How time flies. In print and on the iPad, Monday saw the 45th edition of the relaunched Pensions Expert, and the last of the year.
We’ll be continuing to publish online before our print return in January, so if you have not already registered, make sure you sign up to our free email briefings by heading to pensions-expert.com.
It has been a ridiculously busy year for pensions, and commentators could take their pick of subjects to write on – the March Budget, cripplingly low gilt yields, auto-enrolment bringing 5m new savers into workplace pensions.
But I would like to focus on the Financial Conduct Authority’s long-awaited reports into the annuities market, which ended up with the organisation being accused by Barnett Waddingham’s Malcolm McLean of “sweeping past mis-selling under the carpet”.
Anything short of compensation would have been criticised by some consumer rights groups, but the FCA’s piecemeal action was a disappointment for anyone hoping for a solution to this broken market.

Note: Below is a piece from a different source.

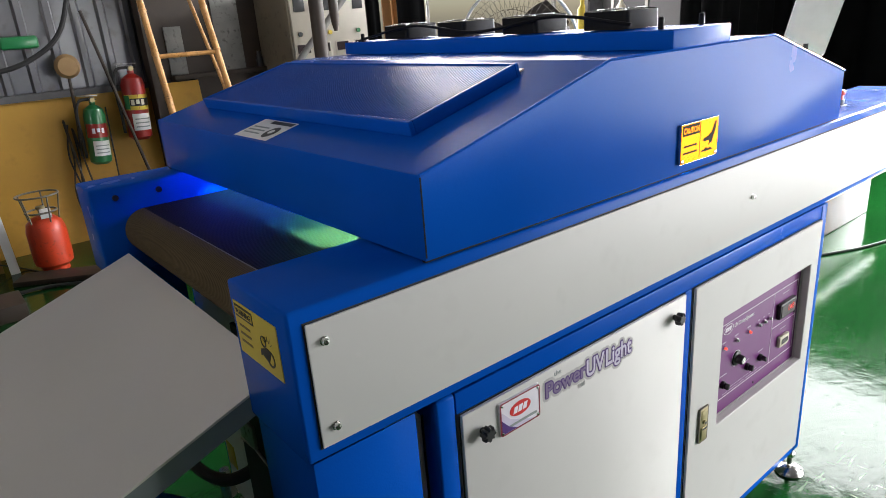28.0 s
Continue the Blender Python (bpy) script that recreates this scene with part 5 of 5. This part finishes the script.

Illustration by Ben Jennings
There is a direct and obvious incentive against annuity providers encouraging people to shop around. Some of the practices uncovered by the watchdog, which have been previously reported in the personal finance media, were both unsurprising and depressing.
This was an opportunity for the powers that be to put in place real protection for consumers – to come down on those with the worst practices in the same way the regulator has raked over the banking sector. But the regulatory will, or perhaps the political will, is not yet there.
It could be that the battering taken by the annuities market after the March Budget, or the prospect of a portion of their would-be customers disappearing in April, earned providers a reprieve.
While there were some good ideas in the FCA’s work, such as giving people a better view of their various retirement pots, it is hard to imagine it will change the central problem of this market.
This publication has been reporting on calls for deeper reform to the annuities market for the entirety of this century so far, and it looks like we’ll be following it for a while yet.